Lain pula dengan Udo Z Karzi yang menuliskan tanah kelahirannya dengan pertanyaan akan kehilangan, keterasingan, juga kesia-siaan. Kampung halamannya yang telah berubah. Ia bertanya di puisi ”Liwa” dengan bahasa asli Lampung, yang terjemahannya seperti ini:
apa lagi yang bisa kubanggakan darimu / gemburnya tanah subur yang dulu kutinggal kini kerontang / way sindalapai, way robok, way setiwang yang mengaliri jiwaku / tak lagi membuat darah semangatku menggelegak / hijaunya bukit, birunya pesagi, lembutnya angin / tak lagi kutemui dalam percumbuan kita kemarin
Demikianlah.
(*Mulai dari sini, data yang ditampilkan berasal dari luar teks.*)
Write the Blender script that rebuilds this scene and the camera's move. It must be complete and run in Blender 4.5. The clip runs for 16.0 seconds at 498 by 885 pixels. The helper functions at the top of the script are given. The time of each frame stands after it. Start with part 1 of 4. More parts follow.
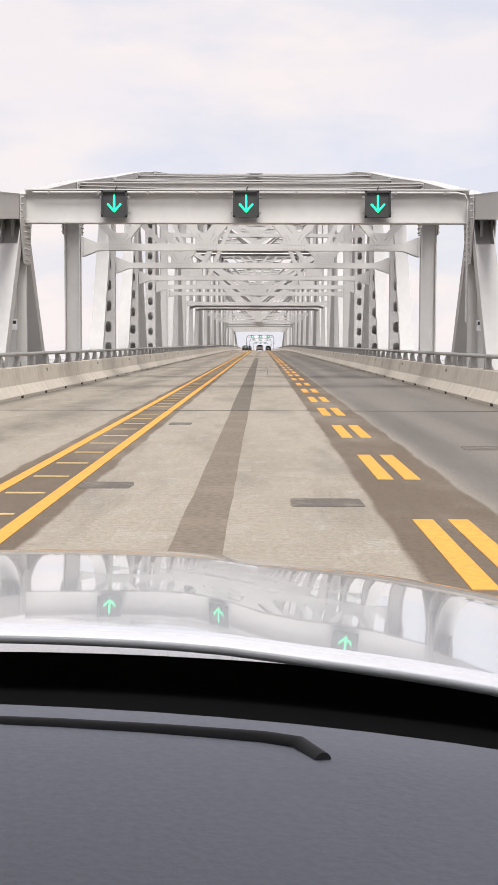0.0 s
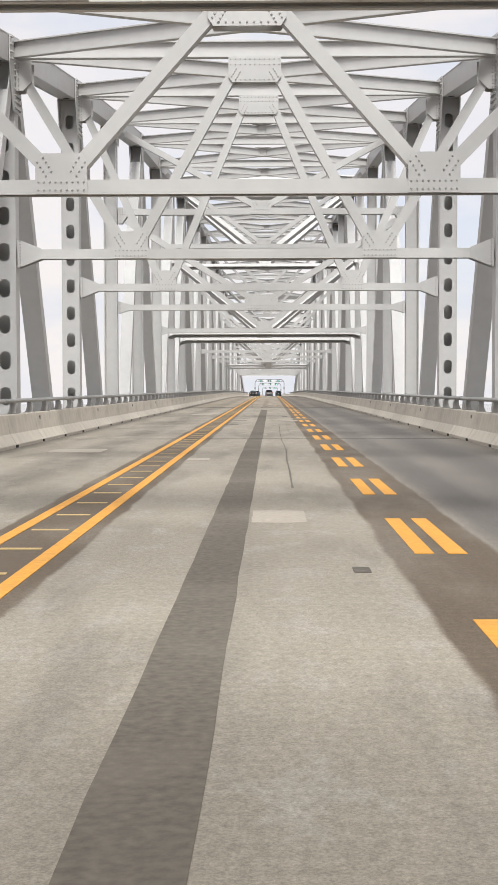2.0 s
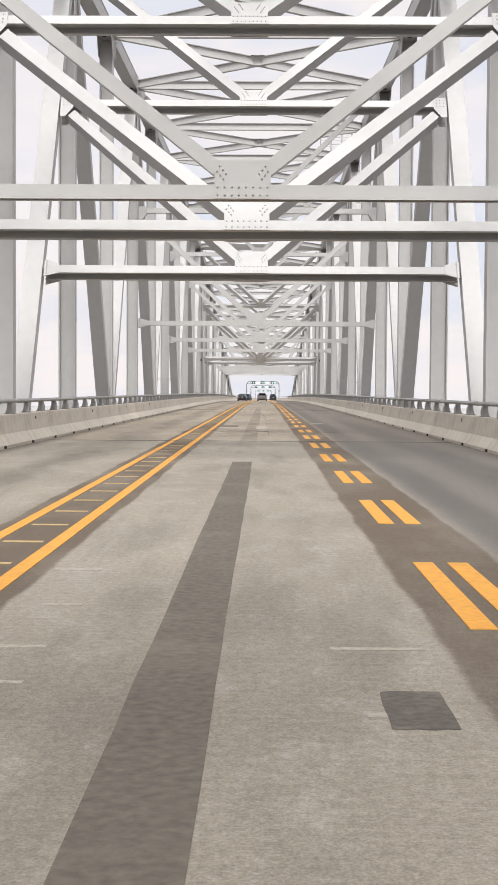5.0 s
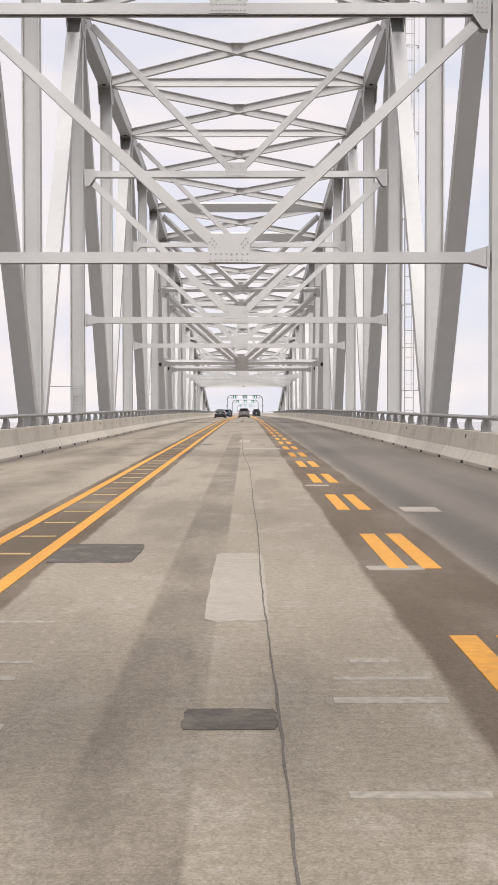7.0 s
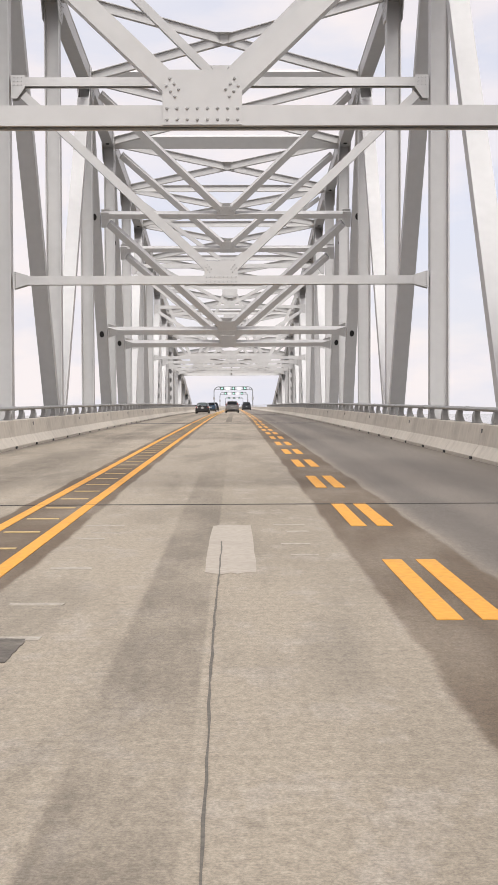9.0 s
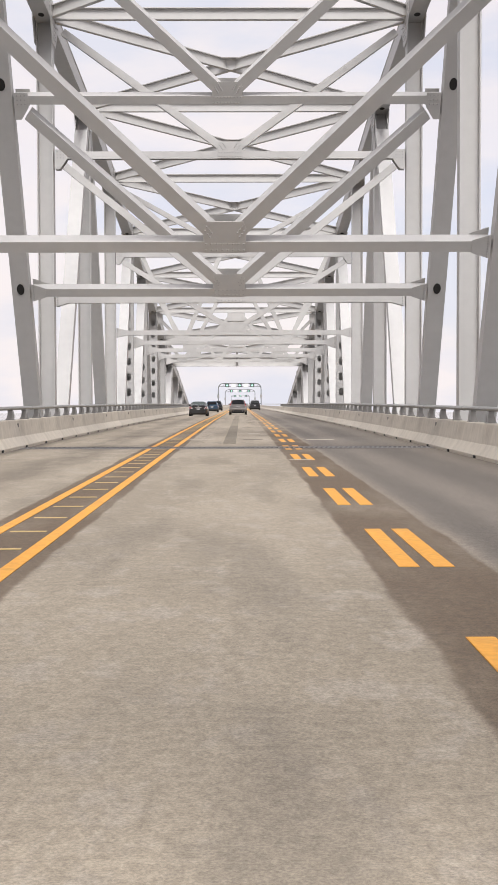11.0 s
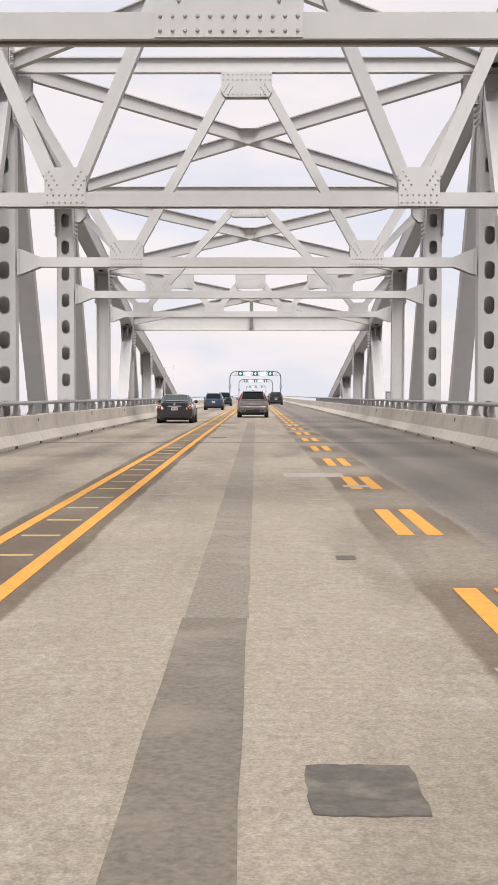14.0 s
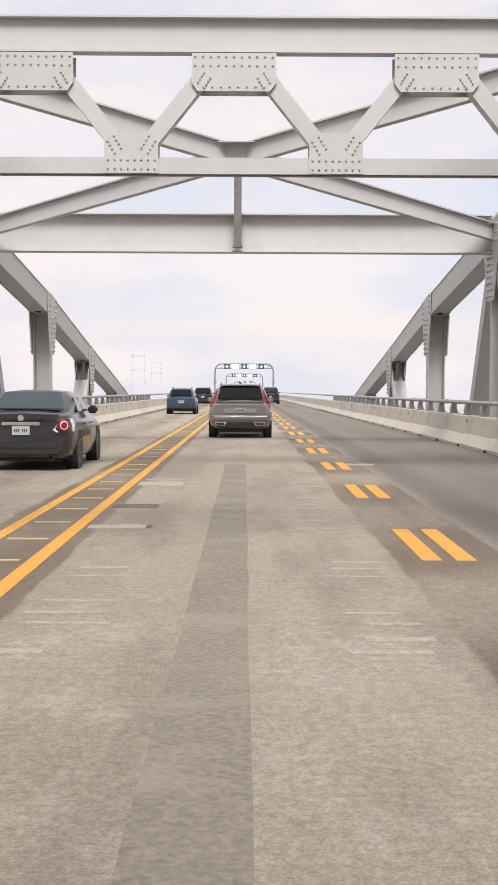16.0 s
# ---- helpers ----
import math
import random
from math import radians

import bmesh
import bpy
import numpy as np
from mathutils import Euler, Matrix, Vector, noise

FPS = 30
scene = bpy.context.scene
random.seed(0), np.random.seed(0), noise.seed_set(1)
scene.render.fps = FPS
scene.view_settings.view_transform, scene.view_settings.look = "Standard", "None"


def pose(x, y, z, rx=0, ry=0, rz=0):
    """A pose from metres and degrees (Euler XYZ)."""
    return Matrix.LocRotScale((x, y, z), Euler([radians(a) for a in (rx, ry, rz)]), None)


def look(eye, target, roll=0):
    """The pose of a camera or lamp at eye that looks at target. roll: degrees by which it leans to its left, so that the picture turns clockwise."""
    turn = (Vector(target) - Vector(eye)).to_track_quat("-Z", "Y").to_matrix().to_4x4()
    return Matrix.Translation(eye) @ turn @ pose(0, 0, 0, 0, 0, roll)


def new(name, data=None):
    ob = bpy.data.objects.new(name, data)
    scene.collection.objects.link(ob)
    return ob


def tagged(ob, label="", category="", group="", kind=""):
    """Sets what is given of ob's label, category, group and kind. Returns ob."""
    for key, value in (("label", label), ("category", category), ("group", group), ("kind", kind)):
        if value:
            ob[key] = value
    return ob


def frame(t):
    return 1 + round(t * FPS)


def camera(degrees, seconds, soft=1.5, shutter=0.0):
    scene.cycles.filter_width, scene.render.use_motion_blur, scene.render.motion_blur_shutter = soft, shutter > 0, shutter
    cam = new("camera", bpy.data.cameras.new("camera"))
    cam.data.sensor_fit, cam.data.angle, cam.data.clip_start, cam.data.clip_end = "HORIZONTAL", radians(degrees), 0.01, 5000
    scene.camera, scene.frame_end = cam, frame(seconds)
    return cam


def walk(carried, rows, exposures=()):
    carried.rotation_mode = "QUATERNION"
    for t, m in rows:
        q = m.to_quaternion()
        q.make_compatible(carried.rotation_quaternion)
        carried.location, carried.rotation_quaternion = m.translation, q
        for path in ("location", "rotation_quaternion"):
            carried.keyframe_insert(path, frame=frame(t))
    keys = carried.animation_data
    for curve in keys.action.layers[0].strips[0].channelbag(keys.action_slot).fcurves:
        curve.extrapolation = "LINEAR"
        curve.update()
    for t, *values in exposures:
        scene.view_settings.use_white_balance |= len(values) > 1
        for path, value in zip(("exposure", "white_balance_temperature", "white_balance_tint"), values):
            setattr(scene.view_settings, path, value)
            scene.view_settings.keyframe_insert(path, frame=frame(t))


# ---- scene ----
cam = camera(21.75, 16.0, soft=1.0)
PATH = [
    (0, (0.446, 0.681, 1.449), (-0.012, 50.532, -2.370), 0.14),
    (0.5, (0.443, 10.527, 1.447), (-0.029, 60.407, -1.981), 0.04),
    (1, (0.454, 20.374, 1.451), (-0.136, 70.287, -1.436), 0.24),
    (1.5, (0.436, 30.308, 1.449), (-0.289, 80.244, -0.975), 0.15),
    (2, (0.434, 40.276, 1.451), (-0.400, 90.225, -0.644), -0.10),
    (2.5, (0.407, 50.271, 1.446), (-0.454, 100.224, -0.531), -0.05),
    (3, (0.427, 60.300, 1.448), (-0.416, 110.253, -0.558), -0.05),
    (3.5, (0.436, 70.370, 1.443), (-0.359, 120.318, -0.693), 0.02),
    (4, (0.410, 80.474, 1.439), (-0.376, 130.420, -0.751), 0.07),
    (4.2, (0.437, 84.528, 1.440), (-0.317, 134.473, -0.786), 0.31),
    (6.3, (0.435, 127.190, 1.429), (0.287, 177.168, -0.027), -0.01),
    (6.5, (0.438, 131.200, 1.428), (0.372, 181.179, -0.021), -0.06),
    (7, (0.443, 141.116, 1.426), (0.549, 191.096, 0.011), -0.06),
    (7.5, (0.448, 151.046, 1.422), (0.692, 201.023, -0.085), -0.20),
    (8, (0.433, 161.087, 1.418), (0.808, 211.061, -0.159), -0.19),
    (8.5, (0.428, 171.200, 1.413), (0.904, 221.170, -0.269), -0.25),
    (9, (0.424, 181.329, 1.407), (0.967, 231.296, -0.300), -0.23),
    (9.2, (0.428, 185.386, 1.402), (1.008, 235.354, -0.270), -0.40),
    (11.3, (0.398, 228.222, 1.375), (0.611, 278.187, -0.477), -0.08),
    (11.5, (0.403, 232.322, 1.370), (0.539, 282.284, -0.577), -0.04),
    (12, (0.406, 242.608, 1.356), (0.337, 292.560, -0.841), 0.11),
    (12.5, (0.393, 252.869, 1.332), (0.164, 302.811, -1.058), 0.10),
    (13, (0.352, 263.049, 1.307), (-0.000, 312.989, -1.104), 0.07),
    (13.5, (0.311, 273.073, 1.280), (-0.038, 323.020, -1.007), -0.06),
    (14, (0.292, 282.964, 1.243), (0.003, 332.917, -0.889), 0.03),
    (14.5, (0.249, 292.797, 1.202), (0.106, 342.751, -0.931), 0.19),
    (15, (0.238, 303.000, 1.154), (0.212, 352.950, -1.047), 0.52),
    (15.5, (0.223, 313.100, 1.098), (0.328, 363.050, -1.143), 0.60),
    (16, (0.211, 323.150, 1.039), (0.374, 373.100, -1.253), 0.26),
]
walk(cam, [(t, look(eye, target, roll)) for t, eye, target, roll in PATH], [(0, 0, 6500, 10), (1, 0, 6450, 8), (2, 0, 6400, 6.5), (4.2, 0, 6400, 7), (6.3, 0, 6450, 10.5), (16, 0, 6450, 10.5)])

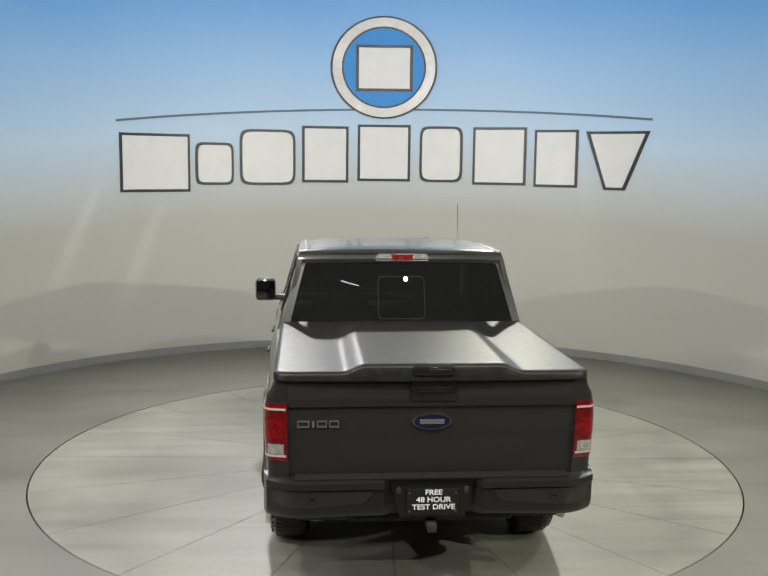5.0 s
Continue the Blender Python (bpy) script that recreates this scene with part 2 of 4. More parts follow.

Kita berhadapan dengan teks-teks puisi yang kembali menyuling setiap kebeningan peristiwa. Kondisi kota besar yang acap kali meninggalkan peristiwa getir, untuk memulai pertanyaan (perenungan) terhadap kehidupan itu sendiri.
Barangkali memang Lampung merupakan Indonesia mini. Daerah yang kaya dengan pelbagai khazanah. Dan para penyair pun mencatatnya dalam puisi-puisi mereka. Dengan luas wilayah 34.623,80 kilometer persegi, Lampung seperti menjadi salah satu lumbung dan pelabuhan.
Barangkali Lampung adalah puisi itu sendiri. Tempat banyak orang berinteraksi dengan lintasan daerah menjelma pintu masuk. Ia merupakan akulturasi segala macam budaya dan tabiat sehingga membuat wilayah ini semakin beraneka.
Demikian pula dengan puisi-puisi dari para penyairnya. Untuk sesekali pulang, menjenguk silsilah atau meraba cemas yang telanjur luruh di dada setiap orang. Dan puisi-puisi itu adalah jejak dari setiap artefak yang membangunnya. Sungguh bahagia.